To simplify development and gain clearer insights, they moved to random forests. Though this came with a slight drop in performance, it offered better transparency and faster tuning.
✅ Lesson learned
Prioritize models that scale well in real-world ops.
Clarity and stability often beat complexity.
4) Development Traps to Avoid
Even strong teams fail when they fall into undisciplined ML development patterns.
4.1) Resume-Driven Development (RDD)
Intern builds a GAN to simulate fraud data.
Looked flashy but:
Uninterpretable
Impossible to debug
No path to deployment
✅ Lesson: Complexity ≠ Value. Solve the real problem, not your resume's.
4.2) Chaos-Driven Development (CDD)
A developer deployed untested fraud detection logic directly to production. Without proper safeguards, this led to widespread issues.
Legitimate users were mistakenly blocked, payments failed, and the platform saw a noticeable drop in user trust and retention.
✅ Lesson: Always prototype offline. Production ML needs real QA discipline.
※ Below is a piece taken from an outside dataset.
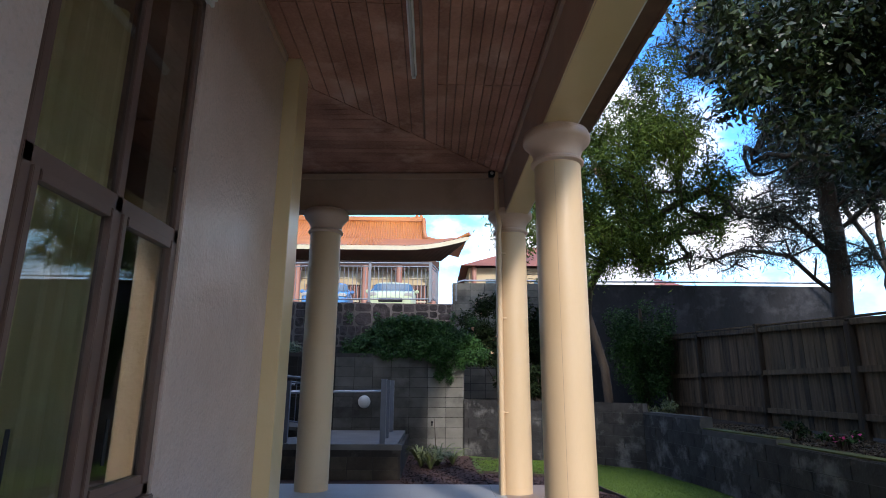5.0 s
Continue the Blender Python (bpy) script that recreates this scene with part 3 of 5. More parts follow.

4.3) Prayer-Driven Development (PDD)
Engineer copied an autoencoder from a blog.
It flagged normal users, missed real fraud.
No understanding of underlying data dynamics.
✅ Lesson: Blog code ≠ production-ready. Validate with your own data.
4.4) Feature + Test Driven Development (FDD + TDD)
CRED’s team found success through a structured and modular approach.
They first identified key fraud signals like session frequency and device anomalies. Each component was built to be testable, and instead of deploying a complex system all at once, they added model layers gradually for better control and evaluation.
✅ Lesson: ML is just software, make it modular, testable, and incremental.
5) Summary
Building machine learning systems is not just about picking the best model, but about aligning teams, setting realistic goals, and solving the right problem. Whether it’s Zomato refining dish recommendations or CRED spotting fraud, both focused on tight feedback loops and practical delivery.
These case studies highlight that successful ML projects thrive on collaboration, clear scope, and production readiness. It is the discipline in execution, not the complexity of the model, that ultimately drives real-world impact.